Watch the complete Roaming the Red Hills Adventure, an extended version of the Local Routes Episode airing on April 21, 2016.
Over the course of ten adventures, we explore the Red Hills of south Georgia and north Florida. It’s a region shaped by a rich ecology, starting with a large, privately owned longleaf forest, maintained through fire for the purpose of quail hunting, but beneficial to many species. From there we head down to the Red Hills’ rivers and lakes, and the wildlife within them. We also explore our rural heritage, where local agriculture still thrives.

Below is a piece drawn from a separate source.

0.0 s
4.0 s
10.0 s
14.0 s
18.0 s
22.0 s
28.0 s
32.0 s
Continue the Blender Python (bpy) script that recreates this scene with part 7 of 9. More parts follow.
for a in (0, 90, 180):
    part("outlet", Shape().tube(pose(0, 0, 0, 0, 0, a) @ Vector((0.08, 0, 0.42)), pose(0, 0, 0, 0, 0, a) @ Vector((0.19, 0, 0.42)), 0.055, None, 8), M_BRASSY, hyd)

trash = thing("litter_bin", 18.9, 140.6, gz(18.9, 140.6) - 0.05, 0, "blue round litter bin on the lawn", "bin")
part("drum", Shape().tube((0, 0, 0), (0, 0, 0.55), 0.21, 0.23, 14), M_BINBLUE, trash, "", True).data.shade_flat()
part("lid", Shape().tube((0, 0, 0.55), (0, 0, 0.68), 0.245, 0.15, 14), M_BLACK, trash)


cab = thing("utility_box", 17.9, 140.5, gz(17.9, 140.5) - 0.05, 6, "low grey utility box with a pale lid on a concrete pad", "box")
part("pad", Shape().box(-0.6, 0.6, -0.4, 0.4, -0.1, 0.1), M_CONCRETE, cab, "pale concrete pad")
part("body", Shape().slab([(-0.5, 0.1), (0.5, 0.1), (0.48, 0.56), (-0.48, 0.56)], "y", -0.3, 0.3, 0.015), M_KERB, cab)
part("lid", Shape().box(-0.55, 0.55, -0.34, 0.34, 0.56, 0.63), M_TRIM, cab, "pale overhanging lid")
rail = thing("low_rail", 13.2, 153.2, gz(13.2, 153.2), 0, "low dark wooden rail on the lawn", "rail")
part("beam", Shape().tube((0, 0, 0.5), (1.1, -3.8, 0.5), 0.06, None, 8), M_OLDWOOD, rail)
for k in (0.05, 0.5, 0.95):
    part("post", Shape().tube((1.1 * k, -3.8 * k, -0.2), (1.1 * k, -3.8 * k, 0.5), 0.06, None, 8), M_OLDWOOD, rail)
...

Here we have collected all of our Roaming the Red Hills EcoAdventure series for a special episode of Local Routes. While we had to cut some footage for the air version to fit its time slot, we have no such constraint here. We ‘d like to thank Tall Timbers Research Station & Land Conservancy for providing funding for this video series, as well as to the local musicians who lent their music to the videos: Tracy Horenbein (who composed music specifically for the series), Belle and the Band, and Gary Asbell. Our narrator was Jim McMurtry. Roaming the Red Hills was produced and written by WFSU Ecology Blog producer Rob Diaz de Villegas.
If you’d like to read a little more about any of the adventures seen in the program, you can visit the WFSU Ecology Blog:
Part 1 | Quail Hunting and Accidental Conservation in the Red Hills
We witness a Red Hills tradition that has had a large impact on area ecology: The quail hunt. To create a favorable habitat in which to hunt quail, landowners in the Red Hills created a thriving ecosystem in which hundreds of species thrive, including many that are endangered.
Part 2 | Red Cockaded Woodpeckers and Fire in the Red Hills
Jim Cox bands a seven day old red cockaded woodpecker and takes a group of FSU Biology students to a fire dependent, old growth longleaf pine forest. We see how fire benefits plant and animal species in the longleaf habitat, including endangered species like the red cockaded.
Part 3 | Peeking into Gopher Tortoise Burrows at Birdsong Nature Center
One of the cutest critters to depend on fire in the longleaf habitat is the gopher tortoise. At Birdsong Nature Center, we learn the value of their burrows.
Part 4 | Lost Creek: Hiking an Ancient Forest
At Lost Creek Forest in Thomasville, families explore an old growth forest at the headwaters of the Aucilla, and learn how to make use of native plants.
Part 5 | Kayak Scouting Mission on the Ochlockonee Water Trail
Students at Thomas University are helping map a new paddling trail. On a scouting mission with them, we kayak- and walk, climb, wade, and hack our way through- the Ochlockonee River in Georgia.
Part 6 | Ochlockonee Bio-Blitz | Kids Experience Florida River Wildlife
On a sandbar in the Apalachicola National Forest, children immerse themselves in turtles, frogs, fish, butterflies and more on the Ochlockonee River for the Ochlockonee Bio-Blitz. Biologists from Tall Timbers Research Station & Land Conservancy, Florida Fish and Wildlife, and the Friends of the Apalachicola National Forest were on hand to help the kids identify the many species they saw.
Part 7 | Sweetgrass Cheese Shop- Celebrating Farms of the Red Hills
Local farms in the Red Hills are part of an agricultural tradition dating back to the Apalachee. We go farm to table at Thomasville’s Sweetgrass Dairy.
Part 8 | Eluster Richardson | Painting Life on a Red Hills Tenant Farm
Eluster Richardson recreates scenes from his childhood, as he paints watercolors of tenant farm life for the Jones Tenant House Exhibit at Tall Timbers Research Station & Land Conservancy.
Part 9 | Lake Iamonia Duck Hunt
After a mild winter, hunters worried that ducks wouldn’t migrate before the season ended. We go to scenic Lake Iamonia on the last day of the season…
Part 10 | Cycling Monticello’s Historic Canopy Roads
We cycle down canopy roads through historically black communities in Monticello, where we meet Dr. Flossie Byrd. Dr. Byrd recounts the invaluable education she received there in the 1940s.